Mais le temps presse.

La Maison Blanche a justifié la décision du président américain de remplacer son chef de la diplomatie par la nécessité d'avoir "sa nouvelle équipe en place avant les discussions avec la Corée du Nord", le sommet sans précédent étant censé avoir lieu d'ici fin mai.

Or, la nomination du nouveau secrétaire d'Etat ne pourra être confirmée par le Congrès avant le mois d'avril. D'ici là, c'est le vice-ministre des Affaires étrangères John Sullivan, sans envergure politique, qui va assurer l'intérim.

- Mauvaise 'réputation' -

Et autour de lui, les rangs sont clairsemés. La secrétaire d'Etat adjointe pour l'Asie de l'Est Susan Thornton n'a pas encore été confirmée par le Congrès car Rex Tillerson a mis longtemps à l'imposer aux partisans de la ligne dure au sein de la Maison Blanche.
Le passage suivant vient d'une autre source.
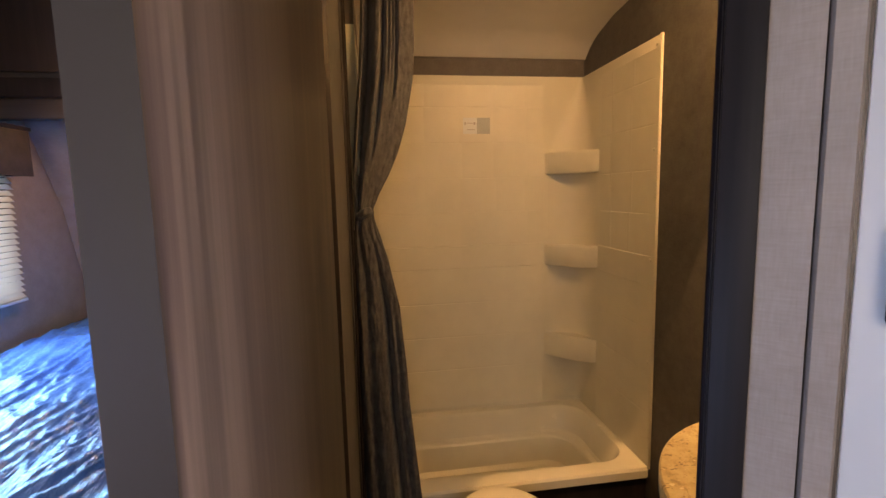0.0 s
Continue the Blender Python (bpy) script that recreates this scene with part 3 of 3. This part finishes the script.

Cette diplomate chevronnée favorable aux négociations va-t-elle s'entendre avec Mike Pompeo, considéré comme un "faucon" ?

Parallèlement, le représentant spécial pour la politique nord-coréenne Joseph Yun, un des seuls "canaux de communication" entre Washington et Pyongyang, vient de prendre sa retraite et n'a pas été remplacé.
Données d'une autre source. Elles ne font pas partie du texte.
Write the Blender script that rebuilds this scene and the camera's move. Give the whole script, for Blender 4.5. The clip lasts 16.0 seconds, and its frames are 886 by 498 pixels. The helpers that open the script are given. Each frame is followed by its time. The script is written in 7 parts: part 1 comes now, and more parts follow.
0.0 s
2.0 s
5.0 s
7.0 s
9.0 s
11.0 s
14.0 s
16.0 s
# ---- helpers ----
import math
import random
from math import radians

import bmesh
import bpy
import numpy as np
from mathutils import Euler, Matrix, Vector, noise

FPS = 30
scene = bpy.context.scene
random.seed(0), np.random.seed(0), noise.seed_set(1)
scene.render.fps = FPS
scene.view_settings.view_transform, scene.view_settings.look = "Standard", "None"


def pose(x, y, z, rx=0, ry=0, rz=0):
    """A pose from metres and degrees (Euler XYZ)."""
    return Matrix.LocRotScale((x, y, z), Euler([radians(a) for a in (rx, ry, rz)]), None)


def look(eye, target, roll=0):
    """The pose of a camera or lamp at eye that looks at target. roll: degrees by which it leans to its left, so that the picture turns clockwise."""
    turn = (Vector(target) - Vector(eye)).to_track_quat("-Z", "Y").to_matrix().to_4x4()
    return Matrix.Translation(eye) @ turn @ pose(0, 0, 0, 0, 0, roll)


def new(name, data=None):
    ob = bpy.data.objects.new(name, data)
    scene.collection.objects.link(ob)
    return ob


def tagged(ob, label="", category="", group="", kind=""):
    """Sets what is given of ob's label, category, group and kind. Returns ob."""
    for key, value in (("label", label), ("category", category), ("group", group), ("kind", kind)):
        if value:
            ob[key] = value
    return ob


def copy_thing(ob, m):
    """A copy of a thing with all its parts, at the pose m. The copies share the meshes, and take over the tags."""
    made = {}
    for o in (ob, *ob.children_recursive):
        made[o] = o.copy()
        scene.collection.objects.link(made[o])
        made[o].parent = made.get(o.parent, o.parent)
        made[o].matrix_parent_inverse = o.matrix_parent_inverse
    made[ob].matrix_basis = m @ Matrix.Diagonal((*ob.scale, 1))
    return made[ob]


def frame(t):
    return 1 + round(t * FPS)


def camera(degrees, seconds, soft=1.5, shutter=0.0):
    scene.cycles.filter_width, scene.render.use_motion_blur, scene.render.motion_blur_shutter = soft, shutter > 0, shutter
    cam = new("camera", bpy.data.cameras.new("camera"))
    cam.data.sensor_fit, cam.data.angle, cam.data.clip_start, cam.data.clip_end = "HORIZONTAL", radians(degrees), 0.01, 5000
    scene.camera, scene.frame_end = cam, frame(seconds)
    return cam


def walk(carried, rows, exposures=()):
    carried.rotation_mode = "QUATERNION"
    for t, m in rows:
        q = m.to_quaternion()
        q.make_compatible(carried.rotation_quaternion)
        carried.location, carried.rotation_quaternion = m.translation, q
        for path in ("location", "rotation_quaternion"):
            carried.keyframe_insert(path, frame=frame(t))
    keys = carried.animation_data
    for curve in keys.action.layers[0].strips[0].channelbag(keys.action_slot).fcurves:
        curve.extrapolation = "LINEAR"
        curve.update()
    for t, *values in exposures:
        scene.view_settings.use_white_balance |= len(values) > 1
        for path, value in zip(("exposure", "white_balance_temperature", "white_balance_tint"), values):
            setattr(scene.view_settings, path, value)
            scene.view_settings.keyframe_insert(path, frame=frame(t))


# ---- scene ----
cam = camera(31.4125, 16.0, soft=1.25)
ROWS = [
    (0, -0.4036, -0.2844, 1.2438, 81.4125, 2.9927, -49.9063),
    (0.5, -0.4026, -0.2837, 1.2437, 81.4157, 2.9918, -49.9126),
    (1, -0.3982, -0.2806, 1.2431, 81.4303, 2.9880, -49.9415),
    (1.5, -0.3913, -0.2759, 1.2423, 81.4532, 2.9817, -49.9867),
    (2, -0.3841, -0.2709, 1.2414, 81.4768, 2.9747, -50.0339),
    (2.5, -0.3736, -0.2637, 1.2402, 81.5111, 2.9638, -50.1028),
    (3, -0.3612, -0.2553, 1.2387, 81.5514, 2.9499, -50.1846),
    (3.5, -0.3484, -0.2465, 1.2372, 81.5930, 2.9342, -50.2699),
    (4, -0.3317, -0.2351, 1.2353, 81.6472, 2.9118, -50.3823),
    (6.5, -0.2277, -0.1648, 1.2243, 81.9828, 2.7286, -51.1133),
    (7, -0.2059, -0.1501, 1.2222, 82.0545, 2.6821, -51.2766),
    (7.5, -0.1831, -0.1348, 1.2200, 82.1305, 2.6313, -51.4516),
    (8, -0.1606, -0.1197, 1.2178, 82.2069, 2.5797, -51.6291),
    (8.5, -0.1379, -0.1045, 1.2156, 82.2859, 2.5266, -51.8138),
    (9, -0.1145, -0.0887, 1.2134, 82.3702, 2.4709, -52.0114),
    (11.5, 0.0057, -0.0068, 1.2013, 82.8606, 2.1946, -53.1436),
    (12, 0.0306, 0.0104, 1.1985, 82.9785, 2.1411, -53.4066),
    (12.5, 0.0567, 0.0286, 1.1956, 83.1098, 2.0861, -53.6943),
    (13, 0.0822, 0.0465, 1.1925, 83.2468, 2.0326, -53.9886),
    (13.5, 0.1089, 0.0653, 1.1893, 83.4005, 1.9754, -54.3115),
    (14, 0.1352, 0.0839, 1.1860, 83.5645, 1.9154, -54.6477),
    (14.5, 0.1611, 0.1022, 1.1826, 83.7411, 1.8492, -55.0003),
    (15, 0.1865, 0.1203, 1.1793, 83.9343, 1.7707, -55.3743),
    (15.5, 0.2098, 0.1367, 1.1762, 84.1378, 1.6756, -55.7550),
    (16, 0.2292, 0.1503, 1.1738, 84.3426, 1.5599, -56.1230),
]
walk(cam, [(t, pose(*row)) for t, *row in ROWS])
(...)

Les Etats-Unis n'ont pas non plus d'ambassadeur en Corée du Sud, allié-clé et artisan du tournant diplomatique en cours avec le Nord. Longtemps pressenti pour le poste, l'universitaire et diplomate Victor Cha a récemment été écarté pour avoir critiqué l'éventualité, envisagée selon lui par certains à la Maison Blanche, d'une frappe ciblée préventive pour persuader Kim Jong Un de renoncer à l'arme atomique.

"Au sein du département d'Etat et au sein de l'administration Trump, en ce moment, les équipes qui ont l'expérience nécessaire pour négocier avec le Nord sont maigrelettes", constate Stapleton Roy. "Il y a aux Etats-Unis plein de gens capables de participer à un processus de négociations, mais ils ne sont pas dans l'administration. Tout dépend de la manière dont va être constituée l'équipe" autour du président, ajoute ce spécialiste de l'Asie.

Donald Trump, lui, ne semble pas se soucier outre mesure des problèmes de ressources humaines de la diplomatie américaine. "Celui qui compte, c'est moi", répondait-il à l'automne sur Fox News à ces préoccupations.

Or, s'inquiète Stapleton Roy, le président "a accepté de participer à ce sommet avant d'en fixer les objectifs" et va y aller précédé de la "réputation de ne pas être très bien préparé sur les dossiers qu'il doit gérer". "Il doit absolument montrer au monde qu'il se prépare sérieusement avant le sommet", par exemple en impliquant des responsables démocrates dans le cadre d'un "effort bipartisan".